Task objective
Repeat the material verbatim. Images are excluded from the copy.

- - - - -

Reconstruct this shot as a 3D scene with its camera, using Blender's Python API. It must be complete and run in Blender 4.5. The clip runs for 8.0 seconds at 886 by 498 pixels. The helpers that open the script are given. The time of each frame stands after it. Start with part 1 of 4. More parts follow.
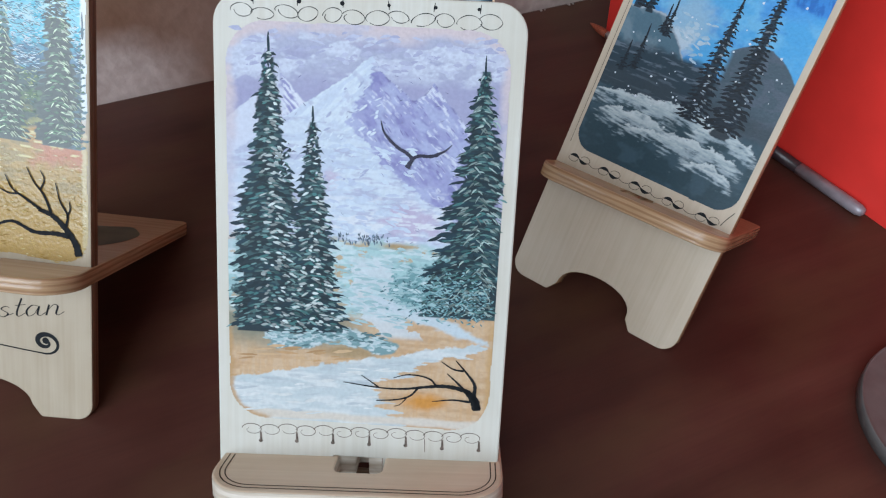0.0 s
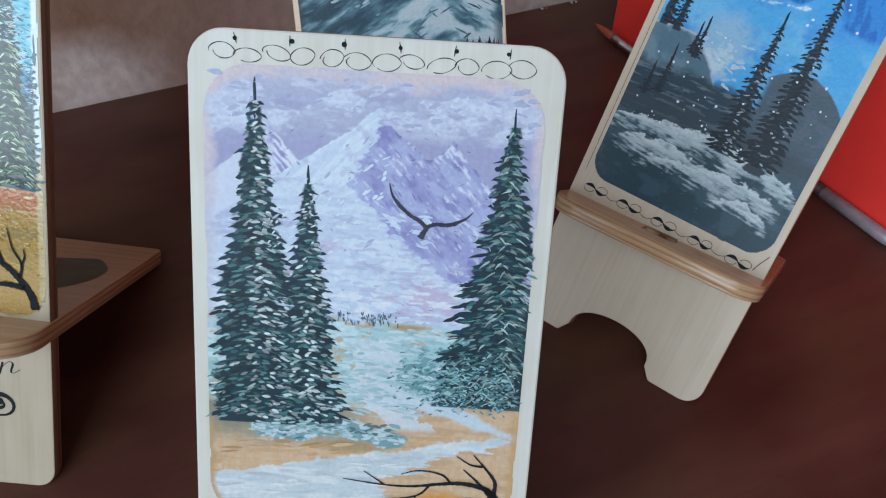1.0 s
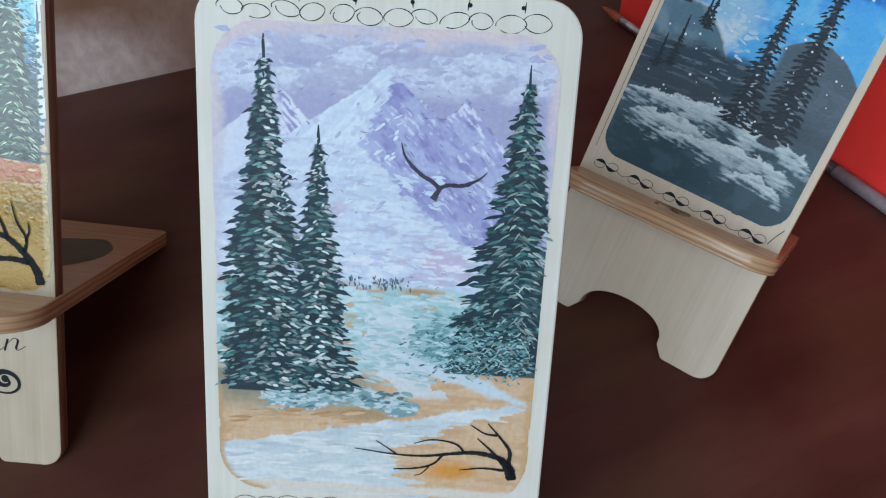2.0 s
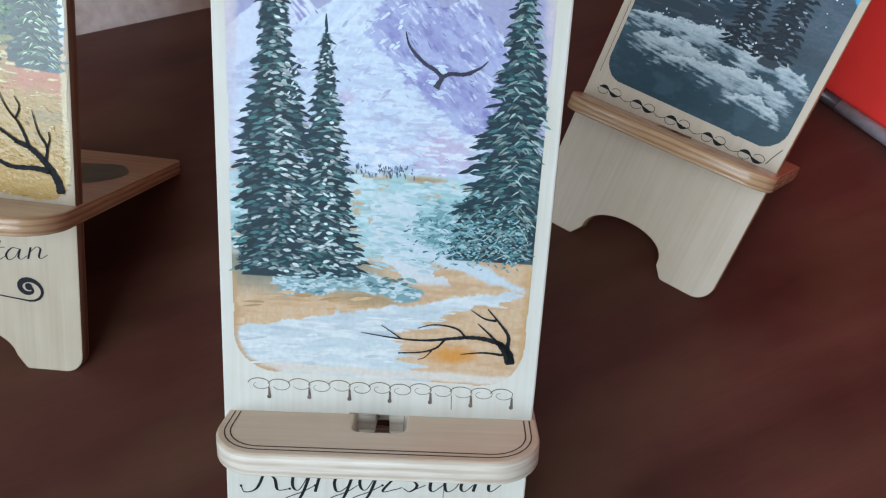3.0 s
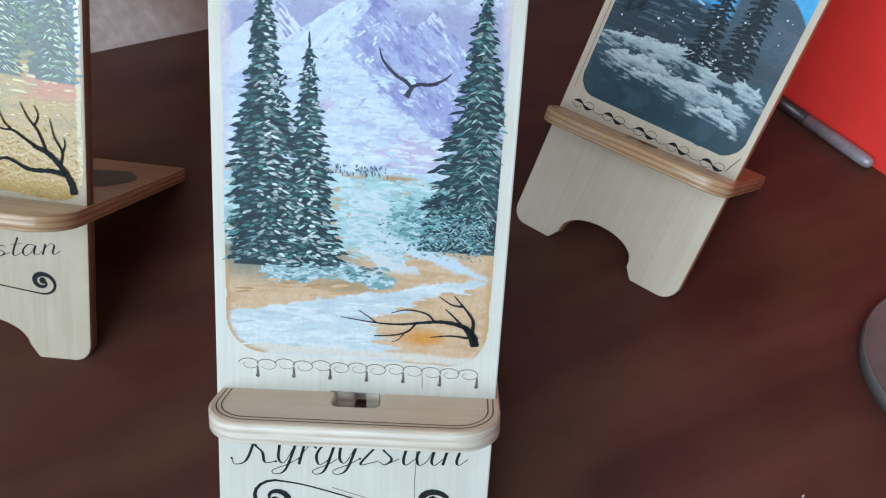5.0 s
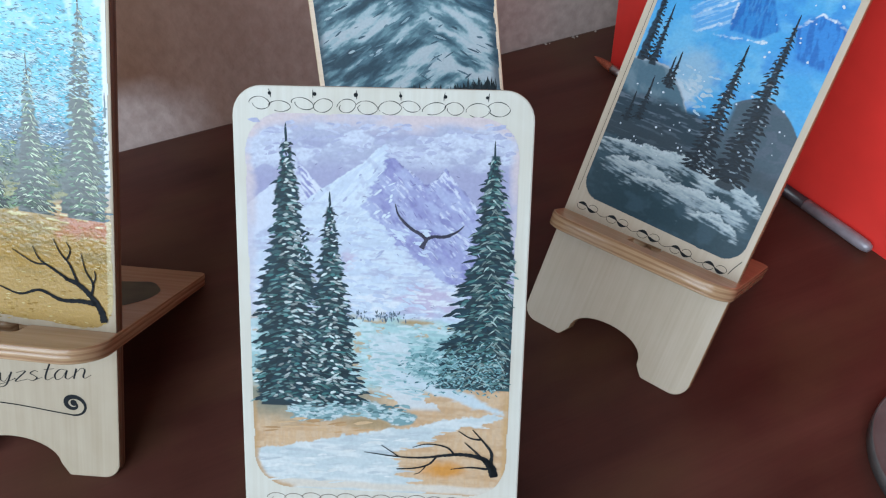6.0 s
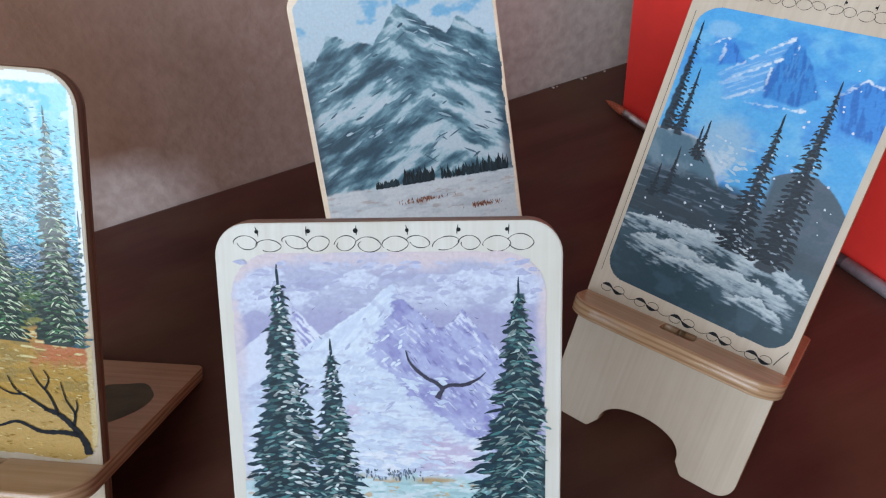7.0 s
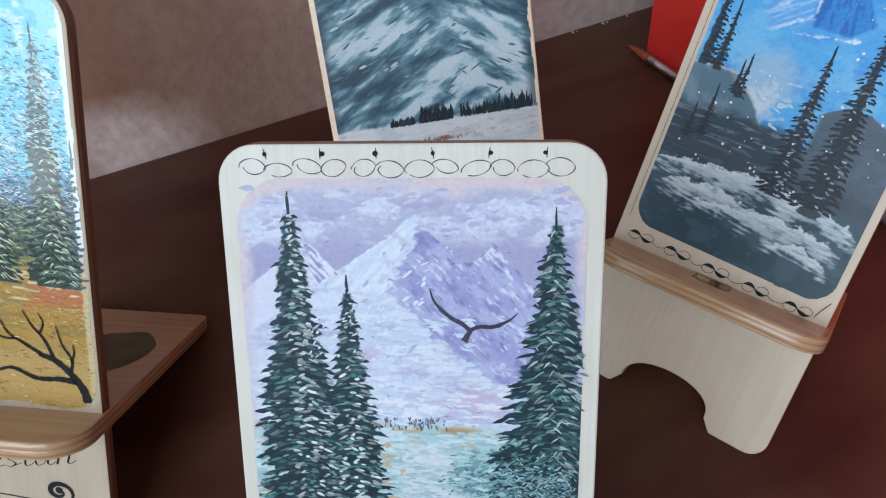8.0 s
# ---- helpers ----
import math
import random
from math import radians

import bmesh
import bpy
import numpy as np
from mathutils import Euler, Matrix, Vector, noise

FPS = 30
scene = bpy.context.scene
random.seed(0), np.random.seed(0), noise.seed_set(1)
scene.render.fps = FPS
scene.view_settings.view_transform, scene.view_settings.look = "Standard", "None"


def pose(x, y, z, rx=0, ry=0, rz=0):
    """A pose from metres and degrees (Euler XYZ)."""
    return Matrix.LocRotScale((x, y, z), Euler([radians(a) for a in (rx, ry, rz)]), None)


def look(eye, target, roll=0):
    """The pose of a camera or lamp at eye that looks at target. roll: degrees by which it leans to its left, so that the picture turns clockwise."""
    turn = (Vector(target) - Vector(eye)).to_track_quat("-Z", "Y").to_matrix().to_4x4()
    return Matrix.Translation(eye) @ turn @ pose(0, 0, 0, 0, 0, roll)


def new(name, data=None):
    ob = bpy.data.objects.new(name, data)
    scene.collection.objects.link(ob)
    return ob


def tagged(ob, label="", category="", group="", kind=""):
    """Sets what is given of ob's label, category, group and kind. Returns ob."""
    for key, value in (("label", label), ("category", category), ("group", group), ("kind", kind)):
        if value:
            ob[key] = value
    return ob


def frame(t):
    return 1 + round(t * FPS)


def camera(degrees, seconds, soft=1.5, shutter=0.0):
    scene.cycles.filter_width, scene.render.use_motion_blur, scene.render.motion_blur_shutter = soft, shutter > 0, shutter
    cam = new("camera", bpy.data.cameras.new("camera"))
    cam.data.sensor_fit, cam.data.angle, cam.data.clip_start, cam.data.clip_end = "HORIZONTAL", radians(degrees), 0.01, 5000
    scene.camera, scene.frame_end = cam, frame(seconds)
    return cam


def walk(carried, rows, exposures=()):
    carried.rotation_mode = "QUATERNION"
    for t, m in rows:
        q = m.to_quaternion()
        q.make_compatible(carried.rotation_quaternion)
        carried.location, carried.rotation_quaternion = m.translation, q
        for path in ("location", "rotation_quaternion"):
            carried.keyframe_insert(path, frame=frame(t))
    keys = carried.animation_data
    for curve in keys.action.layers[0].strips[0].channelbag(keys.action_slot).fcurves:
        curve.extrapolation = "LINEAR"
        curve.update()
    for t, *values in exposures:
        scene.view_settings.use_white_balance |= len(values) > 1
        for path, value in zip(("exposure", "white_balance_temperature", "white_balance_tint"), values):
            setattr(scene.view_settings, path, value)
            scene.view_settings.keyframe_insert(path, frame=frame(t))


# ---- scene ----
cam = camera(64.6, 8.0, 1.2)
PATH = [
    (0, (0.325, 0.707, 2.309), (0.24, 2.124, 0.9), -2.1),
    (0.5, (0.288, 0.913, 2.37), (0.24, 2.329, 0.959), -1.3),
    (1, (0.227, 1.068, 2.283), (0.197, 2.441, 0.829), -0.3),
    (1.2, (0.206, 1.1, 2.252), (0.171, 2.474, 0.799), -0.8),
    (2.5, (0.204, 0.945, 2.173), (0.161, 2.298, 0.7), -0.8),
    (3, (0.225, 0.838, 2.126), (0.159, 2.151, 0.618), -1.5),
    (3.5, (0.273, 0.732, 2.121), (0.205, 2.024, 0.597), -1.5),
    (4, (0.308, 0.666, 2.114), (0.235, 1.937, 0.571), -1.5),
    (4.5, (0.332, 0.623, 2.128), (0.241, 1.889, 0.583), -2.2),
    (5, (0.335, 0.662, 2.221), (0.243, 2.014, 0.75), -1.9),
    (5.2, (0.318, 0.696, 2.31), (0.239, 2.092, 0.879), -1.9),
    (6.3, (0.318, 0.868, 2.51), (0.201, 2.315, 1.133), -4.8),
    (6.5, (0.322, 0.947, 2.52), (0.216, 2.411, 1.162), -5.0),
    (7, (0.296, 1.196, 2.561), (0.164, 2.643, 1.186), -7.1),
    (7.5, (0.215, 1.258, 2.444), (0.077, 2.653, 1.017), -6.6),
    (8, (0.23, 1.259, 2.398), (0.08, 2.633, 0.953), -7.3),
]
walk(cam, [(t, look(Vector(eye) / 10, Vector(target) / 10, roll)) for t, eye, target, roll in PATH], [(0, -0.04, 6480, 9), (0.5, -0.11, 6300, 7), (1, -0.16, 6280, 7), (2.5, -0.08, 6220, 5), (3, 0.04, 6250, 6), (4, 0.05, 6180, 5), (4.5, 0.07, 6180, 5), (5, 0.13, 6100, 3), (6.5, -0.01, 6400, 9), (7, 0, 6480, 11), (8, 0, 6480, 11)])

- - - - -

Solution below
Reconstruct this shot as a 3D scene with its camera, using Blender's Python API. It must be complete and run in Blender 4.5. The clip runs for 8.0 seconds at 886 by 498 pixels. The helpers that open the script are given. The time of each frame stands after it. Start with part 1 of 4. More parts follow.
0.0 s
1.0 s
2.0 s
3.0 s
5.0 s
6.0 s
7.0 s
8.0 s
# ---- helpers ----
import math
import random
from math import radians

import bmesh
import bpy
import numpy as np
from mathutils import Euler, Matrix, Vector, noise

FPS = 30
scene = bpy.context.scene
random.seed(0), np.random.seed(0), noise.seed_set(1)
scene.render.fps = FPS
scene.view_settings.view_transform, scene.view_settings.look = "Standard", "None"


def pose(x, y, z, rx=0, ry=0, rz=0):
    """A pose from metres and degrees (Euler XYZ)."""
    return Matrix.LocRotScale((x, y, z), Euler([radians(a) for a in (rx, ry, rz)]), None)


def look(eye, target, roll=0):
    """The pose of a camera or lamp at eye that looks at target. roll: degrees by which it leans to its left, so that the picture turns clockwise."""
    turn = (Vector(target) - Vector(eye)).to_track_quat("-Z", "Y").to_matrix().to_4x4()
    return Matrix.Translation(eye) @ turn @ pose(0, 0, 0, 0, 0, roll)


def new(name, data=None):
    ob = bpy.data.objects.new(name, data)
    scene.collection.objects.link(ob)
    return ob


def tagged(ob, label="", category="", group="", kind=""):
    """Sets what is given of ob's label, category, group and kind. Returns ob."""
    for key, value in (("label", label), ("category", category), ("group", group), ("kind", kind)):
        if value:
            ob[key] = value
    return ob


def frame(t):
    return 1 + round(t * FPS)


def camera(degrees, seconds, soft=1.5, shutter=0.0):
    scene.cycles.filter_width, scene.render.use_motion_blur, scene.render.motion_blur_shutter = soft, shutter > 0, shutter
    cam = new("camera", bpy.data.cameras.new("camera"))
    cam.data.sensor_fit, cam.data.angle, cam.data.clip_start, cam.data.clip_end = "HORIZONTAL", radians(degrees), 0.01, 5000
    scene.camera, scene.frame_end = cam, frame(seconds)
    return cam


def walk(carried, rows, exposures=()):
    carried.rotation_mode = "QUATERNION"
    for t, m in rows:
        q = m.to_quaternion()
        q.make_compatible(carried.rotation_quaternion)
        carried.location, carried.rotation_quaternion = m.translation, q
        for path in ("location", "rotation_quaternion"):
            carried.keyframe_insert(path, frame=frame(t))
    keys = carried.animation_data
    for curve in keys.action.layers[0].strips[0].channelbag(keys.action_slot).fcurves:
        curve.extrapolation = "LINEAR"
        curve.update()
    for t, *values in exposures:
        scene.view_settings.use_white_balance |= len(values) > 1
        for path, value in zip(("exposure", "white_balance_temperature", "white_balance_tint"), values):
            setattr(scene.view_settings, path, value)
            scene.view_settings.keyframe_insert(path, frame=frame(t))


# ---- scene ----
cam = camera(64.6, 8.0, 1.2)
PATH = [
    (0, (0.325, 0.707, 2.309), (0.24, 2.124, 0.9), -2.1),
    (0.5, (0.288, 0.913, 2.37), (0.24, 2.329, 0.959), -1.3),
    (1, (0.227, 1.068, 2.283), (0.197, 2.441, 0.829), -0.3),
    (1.2, (0.206, 1.1, 2.252), (0.171, 2.474, 0.799), -0.8),
    (2.5, (0.204, 0.945, 2.173), (0.161, 2.298, 0.7), -0.8),
    (3, (0.225, 0.838, 2.126), (0.159, 2.151, 0.618), -1.5),
    (3.5, (0.273, 0.732, 2.121), (0.205, 2.024, 0.597), -1.5),
    (4, (0.308, 0.666, 2.114), (0.235, 1.937, 0.571), -1.5),
    (4.5, (0.332, 0.623, 2.128), (0.241, 1.889, 0.583), -2.2),
    (5, (0.335, 0.662, 2.221), (0.243, 2.014, 0.75), -1.9),
    (5.2, (0.318, 0.696, 2.31), (0.239, 2.092, 0.879), -1.9),
    (6.3, (0.318, 0.868, 2.51), (0.201, 2.315, 1.133), -4.8),
    (6.5, (0.322, 0.947, 2.52), (0.216, 2.411, 1.162), -5.0),
    (7, (0.296, 1.196, 2.561), (0.164, 2.643, 1.186), -7.1),
    (7.5, (0.215, 1.258, 2.444), (0.077, 2.653, 1.017), -6.6),
    (8, (0.23, 1.259, 2.398), (0.08, 2.633, 0.953), -7.3),
]
walk(cam, [(t, look(Vector(eye) / 10, Vector(target) / 10, roll)) for t, eye, target, roll in PATH], [(0, -0.04, 6480, 9), (0.5, -0.11, 6300, 7), (1, -0.16, 6280, 7), (2.5, -0.08, 6220, 5), (3, 0.04, 6250, 6), (4, 0.05, 6180, 5), (4.5, 0.07, 6180, 5), (5, 0.13, 6100, 3), (6.5, -0.01, 6400, 9), (7, 0, 6480, 11), (8, 0, 6480, 11)])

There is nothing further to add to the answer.